__Given instruction__.
Quote, please, the line with "curve.update()", the line with "# ---- scene", and every line between them, exactly and with nothing else.

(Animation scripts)
******************************

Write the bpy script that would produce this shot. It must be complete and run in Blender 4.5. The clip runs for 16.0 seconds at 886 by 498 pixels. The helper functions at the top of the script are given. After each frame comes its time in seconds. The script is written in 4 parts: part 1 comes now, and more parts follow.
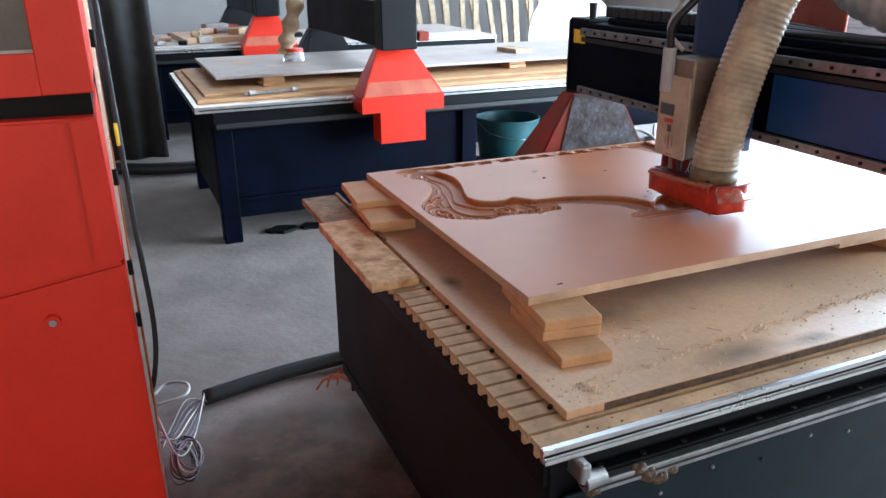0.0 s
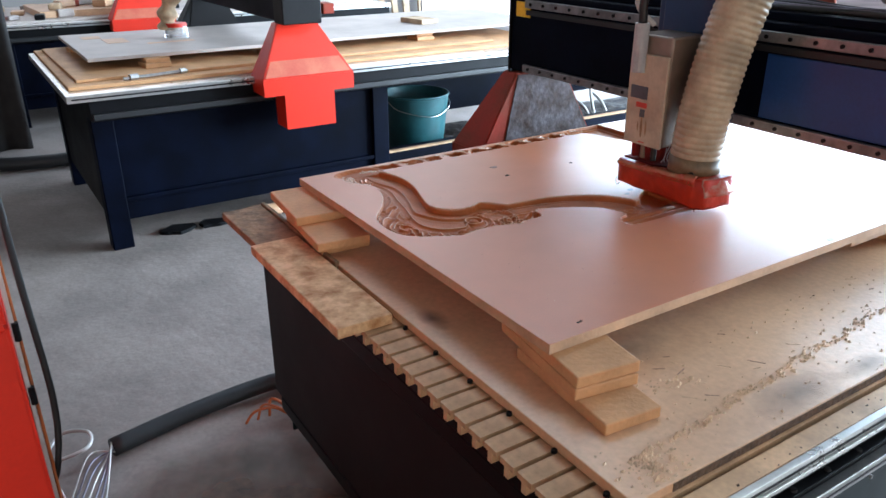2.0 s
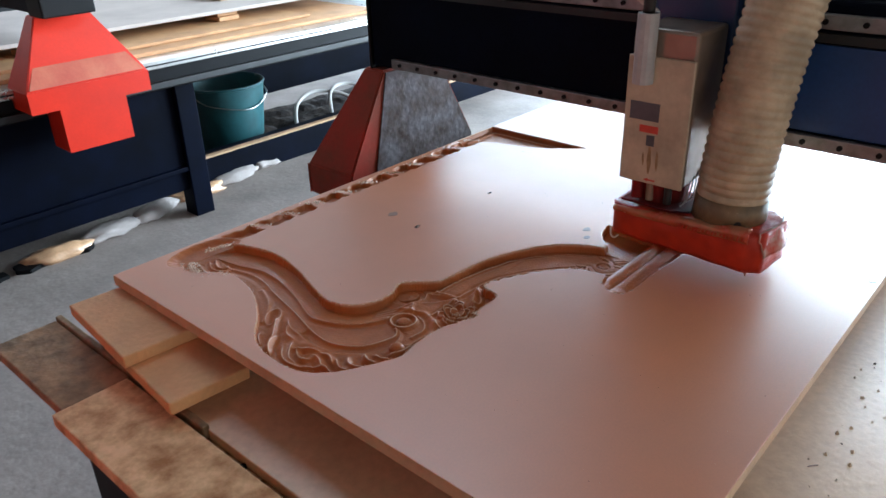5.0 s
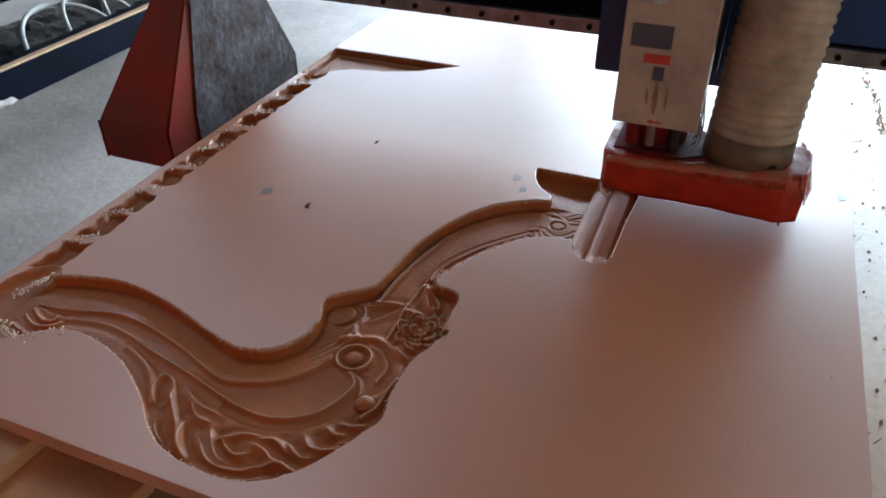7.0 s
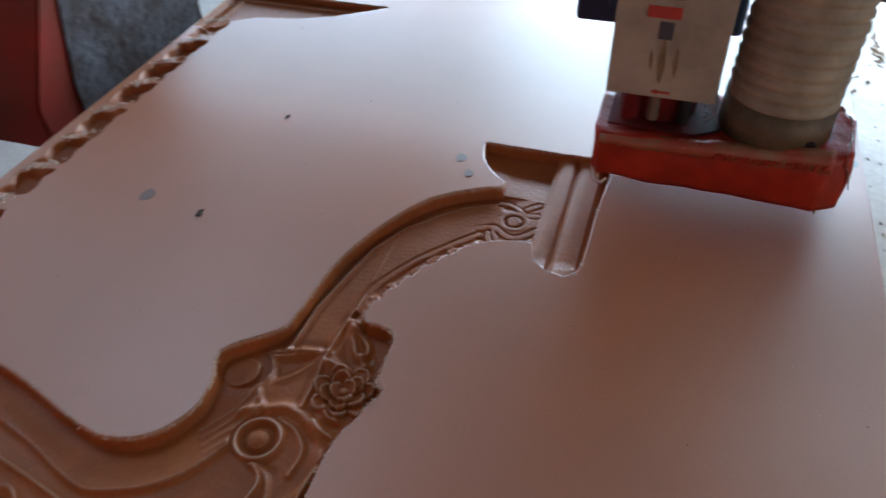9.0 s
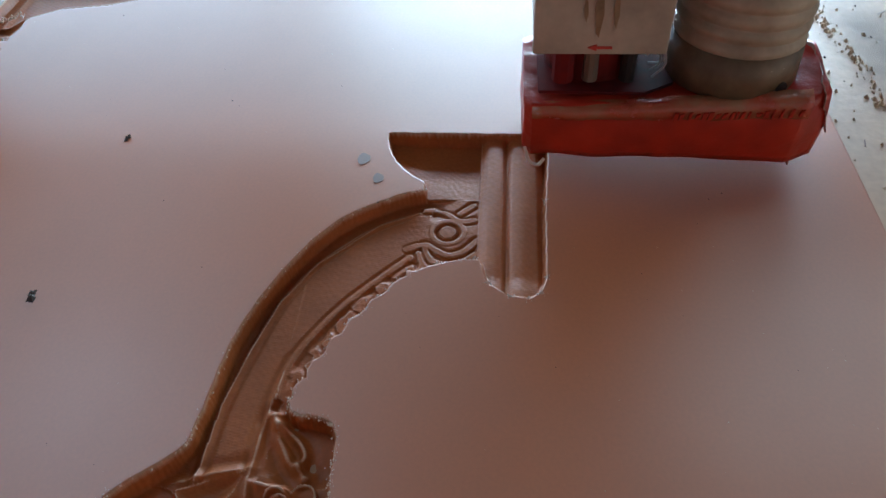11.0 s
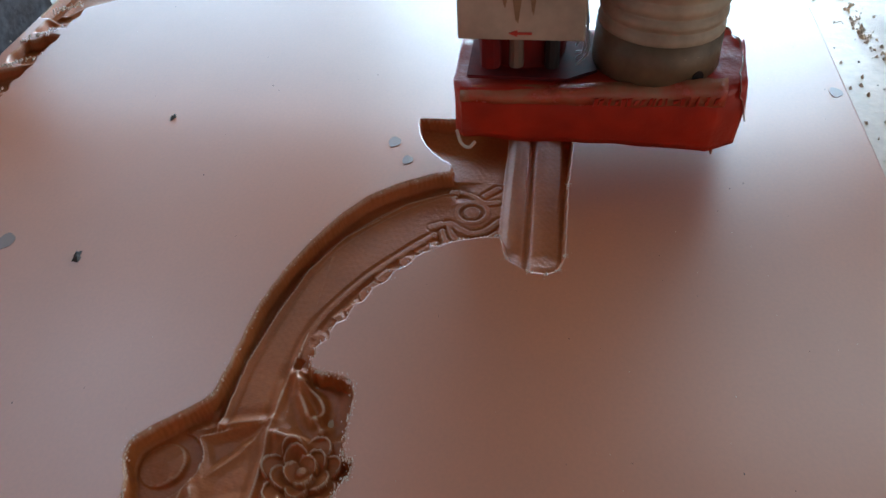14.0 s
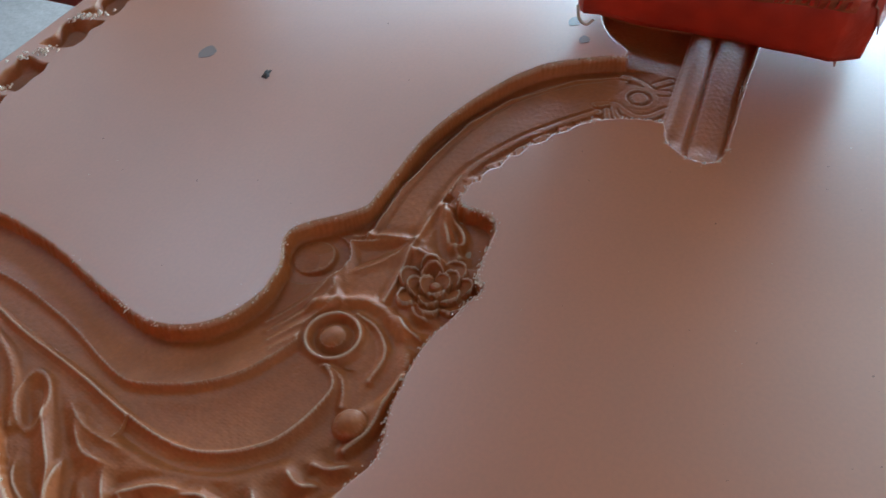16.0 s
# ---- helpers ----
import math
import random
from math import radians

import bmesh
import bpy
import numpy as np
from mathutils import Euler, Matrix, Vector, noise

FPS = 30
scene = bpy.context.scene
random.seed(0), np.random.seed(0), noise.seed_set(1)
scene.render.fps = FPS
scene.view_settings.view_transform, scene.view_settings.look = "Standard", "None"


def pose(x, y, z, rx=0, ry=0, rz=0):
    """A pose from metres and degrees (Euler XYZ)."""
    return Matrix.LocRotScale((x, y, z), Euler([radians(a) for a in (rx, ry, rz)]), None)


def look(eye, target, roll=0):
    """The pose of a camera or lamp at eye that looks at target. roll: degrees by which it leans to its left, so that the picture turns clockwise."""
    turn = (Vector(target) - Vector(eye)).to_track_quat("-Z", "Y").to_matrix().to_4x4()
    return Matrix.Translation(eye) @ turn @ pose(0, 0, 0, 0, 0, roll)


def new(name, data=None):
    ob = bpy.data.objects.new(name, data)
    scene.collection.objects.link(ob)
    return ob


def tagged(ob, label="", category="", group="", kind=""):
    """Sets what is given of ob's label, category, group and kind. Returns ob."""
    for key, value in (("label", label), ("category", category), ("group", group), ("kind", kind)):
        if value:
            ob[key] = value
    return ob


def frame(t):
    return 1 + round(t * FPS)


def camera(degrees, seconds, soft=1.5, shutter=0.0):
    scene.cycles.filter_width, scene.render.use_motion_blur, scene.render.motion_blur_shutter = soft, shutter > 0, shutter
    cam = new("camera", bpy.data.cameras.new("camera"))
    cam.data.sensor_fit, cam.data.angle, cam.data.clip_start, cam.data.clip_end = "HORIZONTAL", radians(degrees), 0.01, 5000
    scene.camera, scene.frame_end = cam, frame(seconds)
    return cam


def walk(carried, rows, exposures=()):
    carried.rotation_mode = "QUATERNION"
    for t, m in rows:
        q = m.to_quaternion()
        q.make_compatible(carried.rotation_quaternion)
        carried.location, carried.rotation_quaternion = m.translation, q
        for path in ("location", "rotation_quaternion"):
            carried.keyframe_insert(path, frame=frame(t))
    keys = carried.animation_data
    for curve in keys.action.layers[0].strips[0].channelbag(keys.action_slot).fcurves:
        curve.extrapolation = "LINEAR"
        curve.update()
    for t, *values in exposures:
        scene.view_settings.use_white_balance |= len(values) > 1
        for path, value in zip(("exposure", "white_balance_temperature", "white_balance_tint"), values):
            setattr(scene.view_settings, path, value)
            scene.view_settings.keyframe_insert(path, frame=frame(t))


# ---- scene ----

******************************

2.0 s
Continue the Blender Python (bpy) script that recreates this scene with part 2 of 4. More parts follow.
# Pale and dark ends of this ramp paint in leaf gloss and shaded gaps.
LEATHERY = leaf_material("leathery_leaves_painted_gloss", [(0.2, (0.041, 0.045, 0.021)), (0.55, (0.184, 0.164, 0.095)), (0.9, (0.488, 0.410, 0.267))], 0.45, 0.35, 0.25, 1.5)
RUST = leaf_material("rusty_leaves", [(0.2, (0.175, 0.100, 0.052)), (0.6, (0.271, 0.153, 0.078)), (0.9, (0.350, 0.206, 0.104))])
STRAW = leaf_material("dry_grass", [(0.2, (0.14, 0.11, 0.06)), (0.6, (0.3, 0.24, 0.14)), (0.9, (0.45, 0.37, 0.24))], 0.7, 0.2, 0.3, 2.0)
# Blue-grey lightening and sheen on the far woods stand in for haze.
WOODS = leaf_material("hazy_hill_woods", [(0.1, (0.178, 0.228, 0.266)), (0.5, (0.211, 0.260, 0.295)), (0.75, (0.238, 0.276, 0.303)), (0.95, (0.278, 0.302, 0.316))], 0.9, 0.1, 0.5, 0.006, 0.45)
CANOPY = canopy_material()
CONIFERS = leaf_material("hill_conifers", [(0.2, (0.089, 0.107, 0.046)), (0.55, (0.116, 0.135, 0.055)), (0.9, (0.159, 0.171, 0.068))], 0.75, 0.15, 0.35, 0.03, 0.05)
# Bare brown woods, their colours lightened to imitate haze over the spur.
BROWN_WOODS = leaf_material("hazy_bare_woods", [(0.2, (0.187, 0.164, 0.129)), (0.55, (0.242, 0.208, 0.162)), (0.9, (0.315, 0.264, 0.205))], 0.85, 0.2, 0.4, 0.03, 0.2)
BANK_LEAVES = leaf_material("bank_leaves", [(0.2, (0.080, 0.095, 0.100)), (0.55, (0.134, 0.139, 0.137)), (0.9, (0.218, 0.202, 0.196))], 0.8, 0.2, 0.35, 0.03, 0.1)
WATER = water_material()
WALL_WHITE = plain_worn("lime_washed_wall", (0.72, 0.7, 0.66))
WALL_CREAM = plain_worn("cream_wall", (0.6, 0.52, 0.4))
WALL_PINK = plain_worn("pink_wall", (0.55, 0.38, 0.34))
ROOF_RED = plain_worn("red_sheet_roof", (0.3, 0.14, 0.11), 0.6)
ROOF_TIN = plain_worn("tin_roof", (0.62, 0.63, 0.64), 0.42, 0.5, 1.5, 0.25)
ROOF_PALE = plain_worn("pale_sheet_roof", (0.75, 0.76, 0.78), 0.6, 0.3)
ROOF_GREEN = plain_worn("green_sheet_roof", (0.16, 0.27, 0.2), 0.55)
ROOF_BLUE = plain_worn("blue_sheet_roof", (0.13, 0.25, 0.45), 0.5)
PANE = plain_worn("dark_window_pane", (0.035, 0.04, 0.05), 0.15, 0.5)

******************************

__Task solution__.
        curve.update()
    for t, *values in exposures:
        scene.view_settings.use_white_balance |= len(values) > 1
        for path, value in zip(("exposure", "white_balance_temperature", "white_balance_tint"), values):
            setattr(scene.view_settings, path, value)
            scene.view_settings.keyframe_insert(path, frame=frame(t))


# ---- scene ----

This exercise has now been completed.